▶ **Stated goal**
Write the data out again exactly, with no pictures.

▶ **Material**
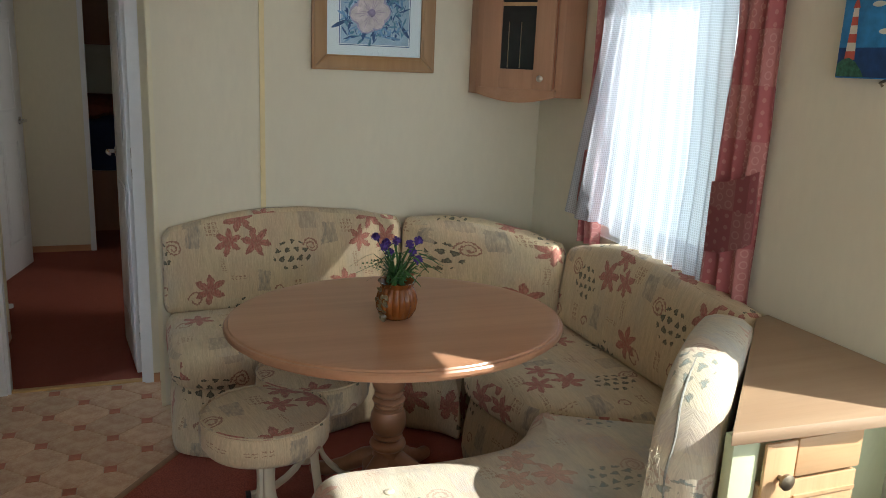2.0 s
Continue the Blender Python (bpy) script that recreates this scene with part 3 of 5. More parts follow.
def slope_strip(x0, x1, y0, y1, drop, mat, name, label):
    bm = bmesh.new()
    q = [bm.verts.new((x, y, roof_z(x) - dz)) for dz in (drop, -0.01) for x, y in ((x0, y0), (x1, y0), (x1, y1), (x0, y1))]
    for f in ((0, 1, 2, 3), (7, 6, 5, 4), (0, 4, 5, 1), (1, 5, 6, 2), (2, 6, 7, 3), (3, 7, 4, 0)):
        bm.faces.new([q[i] for i in f])
    return setting(name, bm, mat, label, "trim")


slope_strip(0.005, XR - 0.012, YP - 0.012, YP - 0.001, 0.026, TRIM_BROWN, "trim_picture_wall", "brown wooden trim along the sloping ceiling")
setting("trim_eaves_kitchen", boxes((XW + 0.001, XW + 0.013, 1.54, YK - 0.001, 2.135, 2.157)), TRIM_BROWN, "brown trim under the kitchen ceiling", "trim")
setting("trim_eaves_lounge", boxes((XR - 0.013, XR - 0.001, YF, YP - 0.013, 2.140, 2.165)), TRIM_BROWN, "brown trim under the lounge ceiling", "trim")
setting("trim_kitchen_back", boxes((XW + 0.014, -0.749, YK - 0.013, YK - 0.001, 2.135, 2.157)), TRIM_BROWN, "brown trim above the wall units", "trim")
setting("trim_door_head", boxes((-0.75, 0.008, YD - 0.012, YD - 0.001, 2.143, 2.170)), TRIM_BROWN, "brown trim above the hall doorway", "trim")
setting("trim_hall_ceiling", boxes((-0.9, 0.01, 6.037, 6.049, 2.13, 2.157), (-0.709, -0.697, 3.45, 4.12, 2.13, 2.157)), TRIM_BROWN, "brown trim under the hall ceiling", "trim")
# cover strips and joints on the wallboards
setting("trim_picture_joint", boxes((0.428, 0.448, YP - 0.007, YP - 0.001, 0.0, 2.30)), TRIM_CREAM, "yellowed cover strip over a wallboard joint", "trim")
setting("trim_return_edge", boxes((0.004, 0.022, YP - 0.005, YP - 0.001, 0.0, 2.33)), TRIM_PALE, "cream edge strip of the wallboard", "trim")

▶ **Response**
2.0 s
Continue the Blender Python (bpy) script that recreates this scene with part 3 of 5. More parts follow.
def slope_strip(x0, x1, y0, y1, drop, mat, name, label):
    bm = bmesh.new()
    q = [bm.verts.new((x, y, roof_z(x) - dz)) for dz in (drop, -0.01) for x, y in ((x0, y0), (x1, y0), (x1, y1), (x0, y1))]
    for f in ((0, 1, 2, 3), (7, 6, 5, 4), (0, 4, 5, 1), (1, 5, 6, 2), (2, 6, 7, 3), (3, 7, 4, 0)):
        bm.faces.new([q[i] for i in f])
    return setting(name, bm, mat, label, "trim")


slope_strip(0.005, XR - 0.012, YP - 0.012, YP - 0.001, 0.026, TRIM_BROWN, "trim_picture_wall", "brown wooden trim along the sloping ceiling")
setting("trim_eaves_kitchen", boxes((XW + 0.001, XW + 0.013, 1.54, YK - 0.001, 2.135, 2.157)), TRIM_BROWN, "brown trim under the kitchen ceiling", "trim")
setting("trim_eaves_lounge", boxes((XR - 0.013, XR - 0.001, YF, YP - 0.013, 2.140, 2.165)), TRIM_BROWN, "brown trim under the lounge ceiling", "trim")
setting("trim_kitchen_back", boxes((XW + 0.014, -0.749, YK - 0.013, YK - 0.001, 2.135, 2.157)), TRIM_BROWN, "brown trim above the wall units", "trim")
setting("trim_door_head", boxes((-0.75, 0.008, YD - 0.012, YD - 0.001, 2.143, 2.170)), TRIM_BROWN, "brown trim above the hall doorway", "trim")
setting("trim_hall_ceiling", boxes((-0.9, 0.01, 6.037, 6.049, 2.13, 2.157), (-0.709, -0.697, 3.45, 4.12, 2.13, 2.157)), TRIM_BROWN, "brown trim under the hall ceiling", "trim")
# cover strips and joints on the wallboards
setting("trim_picture_joint", boxes((0.428, 0.448, YP - 0.007, YP - 0.001, 0.0, 2.30)), TRIM_CREAM, "yellowed cover strip over a wallboard joint", "trim")
setting("trim_return_edge", boxes((0.004, 0.022, YP - 0.005, YP - 0.001, 0.0, 2.33)), TRIM_PALE, "cream edge strip of the wallboard", "trim")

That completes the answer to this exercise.